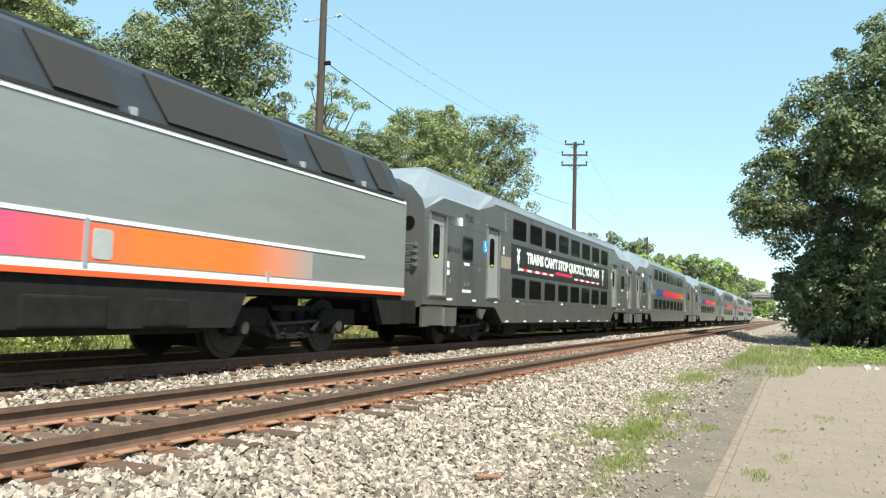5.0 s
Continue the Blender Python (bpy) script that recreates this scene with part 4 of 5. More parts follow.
    # service marks that cannot be read stay bars
    for y0, ym in ((1.5, 1), (CAR - 2.55, 1)):
        bm = bmesh.new()
        slab(bm, [(y0, 2.08), (y0 + 0.04, 2.08), (y0 + 0.12, 2.15), (y0 + 0.12, 2.08), (y0 + 0.22, 2.08), (y0 + 0.22, 2.24), (y0 + 0.17, 2.24), (y0 + 0.17, 2.15), (y0 + 0.06, 2.24), (y0, 2.24)], 1.518, 1.524)
        part("emblem", bm, M_BLACK, car)
        for k in range(7):
            bm = bmesh.new()
            slab(bm, [(y0 + 0.28 + 0.095 * k, 2.11), (y0 + 0.35 + 0.095 * k, 2.11), (y0 + 0.35 + 0.095 * k, 2.22), (y0 + 0.28 + 0.095 * k, 2.22)], 1.518, 1.523)
            part("lettering_bar", bm, M_GREYBLACK, car)
    # flag and access sign
    y0 = CAR - 2.14
    bm = bmesh.new()
    slab(bm, [(y0, 2.72), (y0 + 0.46, 2.72), (y0 + 0.46, 2.95), (y0, 2.95)], 1.518, 1.523)
    fl = part("flag", bm, M_WHITE, car, "small red, white and blue flag")
    for k in range(5):
        bm = bmesh.new()
        z = 2.723 + 0.05 * k
        slab(bm, [(y0, z), (y0 + 0.46, z), (y0 + 0.46, z + 0.025), (y0, z + 0.025)], 1.52, 1.525)
        part("flag_stripe", bm, M_TAILRED, fl)
    bm = bmesh.new()
    slab(bm, [(y0, 2.83), (y0 + 0.19, 2.83), (y0 + 0.19, 2.95), (y0, 2.95)], 1.52, 1.527)
    part("flag_canton", bm, M_DEEPBLUE, fl)
    bm = bmesh.new()
    slab(bm, rounded(4.08, 4.4, 2.25, 2.54, 0.02, 1), 1.518, 1.524)
    sg = part("access_sign", bm, M_CYAN, car, "blue wheelchair access sign")
    bm = bmesh.new()
    for i in range(10):
        a0, a1 = radians(200 + 20 * i), radians(220 + 20 * i)
        slab(bm, [(4.23 + r * math.cos(a), 2.36 + r * math.sin(a)) for r, a in ((0.055, a0), (0.055, a1), (0.075, a1), (0.075, a0))], 1.522, 1.527)
    slab(bm, [(4.2, 2.38), (4.225, 2.38), (4.225, 2.49), (4.2, 2.49)], 1.522, 1.527)
    slab(bm, [(4.2, 2.38), (4.31, 2.38), (4.31, 2.4), (4.2, 2.4)], 1.522, 1.527)
    slab(bm, [(4.29, 2.31), (4.31, 2.31), (4.31, 2.4), (4.29, 2.4)], 1.522, 1.527)
    cyl(bm, (1.522, 4.213, 2.51), (1.527, 4.213, 2.51), 0.02, n=10)
    part("wheelchair", bm, M_WHITE, sg)
    return car


def stripe(car):
    bm = bmesh.new()
    slab(bm, [(5.55, 1.95), (6.25, 1.95), (6.25, 2.27), (5.55, 2.27)], 1.516, 1.5235)
    part("tan_stripe", bm, M_TAN, car)
    for k in range(8):
        bm = bmesh.new()
        z = 1.955 + 0.04 * k
        slab(bm, [(6.25 + 0.03 * k, z), (7.0, z), (7.0, z + 0.024), (6.25 + 0.03 * k, z + 0.024)], 1.516, 1.523)
        part("hatch_line", bm, M_STRIPE, car)
    bm = bmesh.new()
    slab(bm, [(6.95, 1.95), (19.4, 1.95), (19.4, 2.29), (6.95, 2.29)], 1.516, 1.524)
    part("colour_stripe", bm, M_STRIPE, car, "blue, red and orange stripe")
    bm = bmesh.new()
    slab(bm, [(19.4, 1.95), (21.0, 1.95), (21.0, 2.29), (19.4, 2.29)], 1.516, 1.5235)
    part("tan_stripe", bm, M_TAN, car)
    for k in range(8):
        bm = bmesh.new()
        z = 1.953 + 0.042 * k
        slab(bm, [(19.38, z), (20.75 - 0.05 * k, z), (20.75 - 0.05 * k, z + 0.014), (19.38, z + 0.032)], 1.517, 1.5245)
        part("hatch_line", bm, M_ORANGE, car)


def numbers(car, text):
    for y, s in ((2.66, 0.24), (CAR - 3.24, 0.24)):
        words("car_number", text, s, M_BLACK, car, on_side(1.522, y, 2.89), 0.003, width=0.62, bold=0.003)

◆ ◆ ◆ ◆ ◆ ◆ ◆

- _YOUR GOAL_
Set down the complete material exactly, but do not include the images.

- _COMPLETED EXERCISE_
5.0 s
Continue the Blender Python (bpy) script that recreates this scene with part 4 of 5. More parts follow.
    # service marks that cannot be read stay bars
    for y0, ym in ((1.5, 1), (CAR - 2.55, 1)):
        bm = bmesh.new()
        slab(bm, [(y0, 2.08), (y0 + 0.04, 2.08), (y0 + 0.12, 2.15), (y0 + 0.12, 2.08), (y0 + 0.22, 2.08), (y0 + 0.22, 2.24), (y0 + 0.17, 2.24), (y0 + 0.17, 2.15), (y0 + 0.06, 2.24), (y0, 2.24)], 1.518, 1.524)
        part("emblem", bm, M_BLACK, car)
        for k in range(7):
            bm = bmesh.new()
            slab(bm, [(y0 + 0.28 + 0.095 * k, 2.11), (y0 + 0.35 + 0.095 * k, 2.11), (y0 + 0.35 + 0.095 * k, 2.22), (y0 + 0.28 + 0.095 * k, 2.22)], 1.518, 1.523)
            part("lettering_bar", bm, M_GREYBLACK, car)
    # flag and access sign
    y0 = CAR - 2.14
    bm = bmesh.new()
    slab(bm, [(y0, 2.72), (y0 + 0.46, 2.72), (y0 + 0.46, 2.95), (y0, 2.95)], 1.518, 1.523)
    fl = part("flag", bm, M_WHITE, car, "small red, white and blue flag")
    for k in range(5):
        bm = bmesh.new()
        z = 2.723 + 0.05 * k
        slab(bm, [(y0, z), (y0 + 0.46, z), (y0 + 0.46, z + 0.025), (y0, z + 0.025)], 1.52, 1.525)
        part("flag_stripe", bm, M_TAILRED, fl)
    bm = bmesh.new()
    slab(bm, [(y0, 2.83), (y0 + 0.19, 2.83), (y0 + 0.19, 2.95), (y0, 2.95)], 1.52, 1.527)
    part("flag_canton", bm, M_DEEPBLUE, fl)
    bm = bmesh.new()
    slab(bm, rounded(4.08, 4.4, 2.25, 2.54, 0.02, 1), 1.518, 1.524)
    sg = part("access_sign", bm, M_CYAN, car, "blue wheelchair access sign")
    bm = bmesh.new()
    for i in range(10):
        a0, a1 = radians(200 + 20 * i), radians(220 + 20 * i)
        slab(bm, [(4.23 + r * math.cos(a), 2.36 + r * math.sin(a)) for r, a in ((0.055, a0), (0.055, a1), (0.075, a1), (0.075, a0))], 1.522, 1.527)
    slab(bm, [(4.2, 2.38), (4.225, 2.38), (4.225, 2.49), (4.2, 2.49)], 1.522, 1.527)
    slab(bm, [(4.2, 2.38), (4.31, 2.38), (4.31, 2.4), (4.2, 2.4)], 1.522, 1.527)
    slab(bm, [(4.29, 2.31), (4.31, 2.31), (4.31, 2.4), (4.29, 2.4)], 1.522, 1.527)
    cyl(bm, (1.522, 4.213, 2.51), (1.527, 4.213, 2.51), 0.02, n=10)
    part("wheelchair", bm, M_WHITE, sg)
    return car


def stripe(car):
    bm = bmesh.new()
    slab(bm, [(5.55, 1.95), (6.25, 1.95), (6.25, 2.27), (5.55, 2.27)], 1.516, 1.5235)
    part("tan_stripe", bm, M_TAN, car)
    for k in range(8):
        bm = bmesh.new()
        z = 1.955 + 0.04 * k
        slab(bm, [(6.25 + 0.03 * k, z), (7.0, z), (7.0, z + 0.024), (6.25 + 0.03 * k, z + 0.024)], 1.516, 1.523)
        part("hatch_line", bm, M_STRIPE, car)
    bm = bmesh.new()
    slab(bm, [(6.95, 1.95), (19.4, 1.95), (19.4, 2.29), (6.95, 2.29)], 1.516, 1.524)
    part("colour_stripe", bm, M_STRIPE, car, "blue, red and orange stripe")
    bm = bmesh.new()
    slab(bm, [(19.4, 1.95), (21.0, 1.95), (21.0, 2.29), (19.4, 2.29)], 1.516, 1.5235)
    part("tan_stripe", bm, M_TAN, car)
    for k in range(8):
        bm = bmesh.new()
        z = 1.953 + 0.042 * k
        slab(bm, [(19.38, z), (20.75 - 0.05 * k, z), (20.75 - 0.05 * k, z + 0.014), (19.38, z + 0.032)], 1.517, 1.5245)
        part("hatch_line", bm, M_ORANGE, car)


def numbers(car, text):
    for y, s in ((2.66, 0.24), (CAR - 3.24, 0.24)):
        words("car_number", text, s, M_BLACK, car, on_side(1.522, y, 2.89), 0.003, width=0.62, bold=0.003)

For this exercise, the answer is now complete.